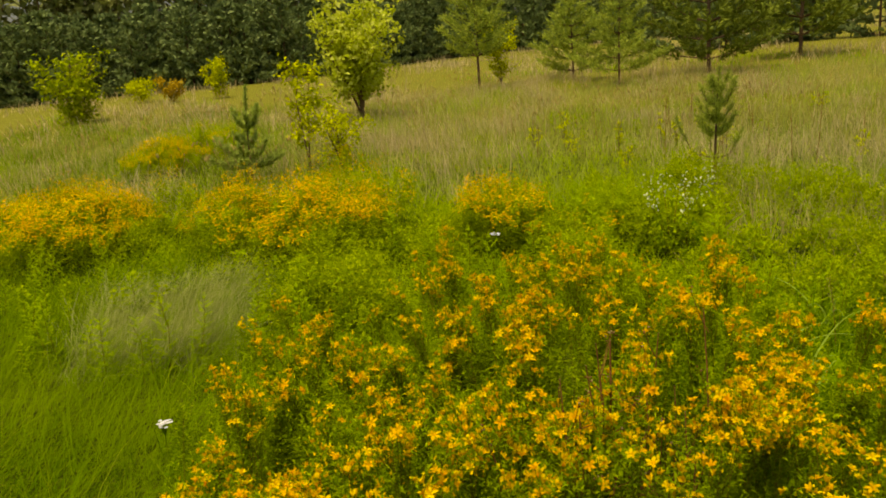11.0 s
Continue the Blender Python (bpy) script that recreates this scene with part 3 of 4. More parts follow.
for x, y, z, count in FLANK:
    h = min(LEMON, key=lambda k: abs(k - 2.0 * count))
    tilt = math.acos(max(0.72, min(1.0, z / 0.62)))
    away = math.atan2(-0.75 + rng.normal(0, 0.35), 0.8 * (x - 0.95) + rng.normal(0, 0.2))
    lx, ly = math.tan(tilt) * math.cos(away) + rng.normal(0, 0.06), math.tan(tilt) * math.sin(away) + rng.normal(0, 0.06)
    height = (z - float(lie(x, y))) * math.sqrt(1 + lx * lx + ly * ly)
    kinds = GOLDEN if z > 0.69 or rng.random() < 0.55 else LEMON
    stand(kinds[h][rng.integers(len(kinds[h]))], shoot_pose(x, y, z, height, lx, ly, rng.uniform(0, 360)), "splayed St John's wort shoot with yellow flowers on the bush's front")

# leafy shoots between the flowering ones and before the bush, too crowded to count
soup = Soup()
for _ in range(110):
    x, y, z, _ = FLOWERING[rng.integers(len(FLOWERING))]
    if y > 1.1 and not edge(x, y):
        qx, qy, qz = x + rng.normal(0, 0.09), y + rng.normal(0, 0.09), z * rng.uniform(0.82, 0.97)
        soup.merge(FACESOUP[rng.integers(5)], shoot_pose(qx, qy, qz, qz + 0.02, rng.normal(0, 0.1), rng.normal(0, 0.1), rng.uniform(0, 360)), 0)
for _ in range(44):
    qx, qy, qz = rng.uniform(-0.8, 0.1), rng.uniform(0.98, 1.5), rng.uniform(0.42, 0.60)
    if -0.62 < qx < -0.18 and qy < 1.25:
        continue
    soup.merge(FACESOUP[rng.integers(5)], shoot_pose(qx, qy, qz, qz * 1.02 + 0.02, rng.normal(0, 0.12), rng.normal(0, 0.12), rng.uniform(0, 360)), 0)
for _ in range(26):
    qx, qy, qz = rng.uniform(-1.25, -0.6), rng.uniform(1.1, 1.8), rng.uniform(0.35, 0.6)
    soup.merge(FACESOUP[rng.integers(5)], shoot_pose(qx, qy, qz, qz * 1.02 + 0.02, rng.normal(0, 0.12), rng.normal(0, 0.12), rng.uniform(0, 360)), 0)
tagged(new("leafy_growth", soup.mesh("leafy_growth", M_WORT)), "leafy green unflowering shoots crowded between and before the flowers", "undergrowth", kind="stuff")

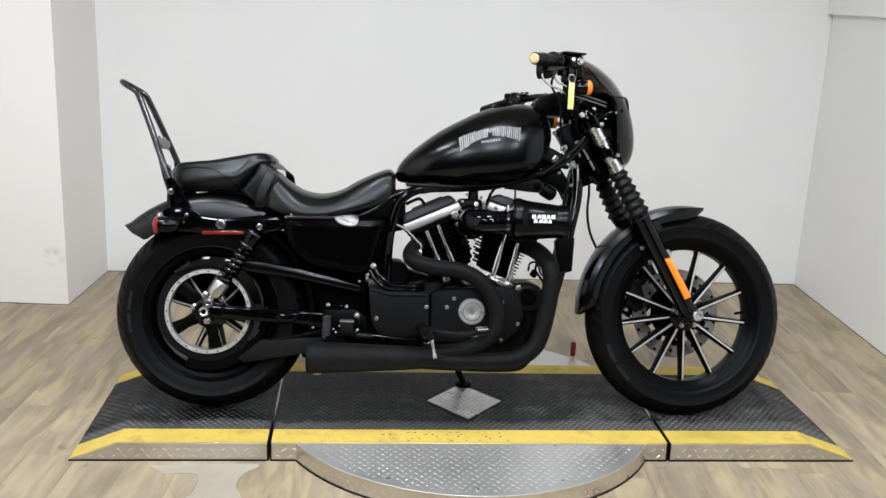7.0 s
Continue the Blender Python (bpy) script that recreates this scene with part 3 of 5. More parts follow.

REQUIREMENTS:
In the entries above, find every line holding the word "recreates" and copy it out.

WRITTEN REPLY:
Continue the Blender Python (bpy) script that recreates this scene with part 3 of 4. More parts follow.
Continue the Blender Python (bpy) script that recreates this scene with part 3 of 5. More parts follow.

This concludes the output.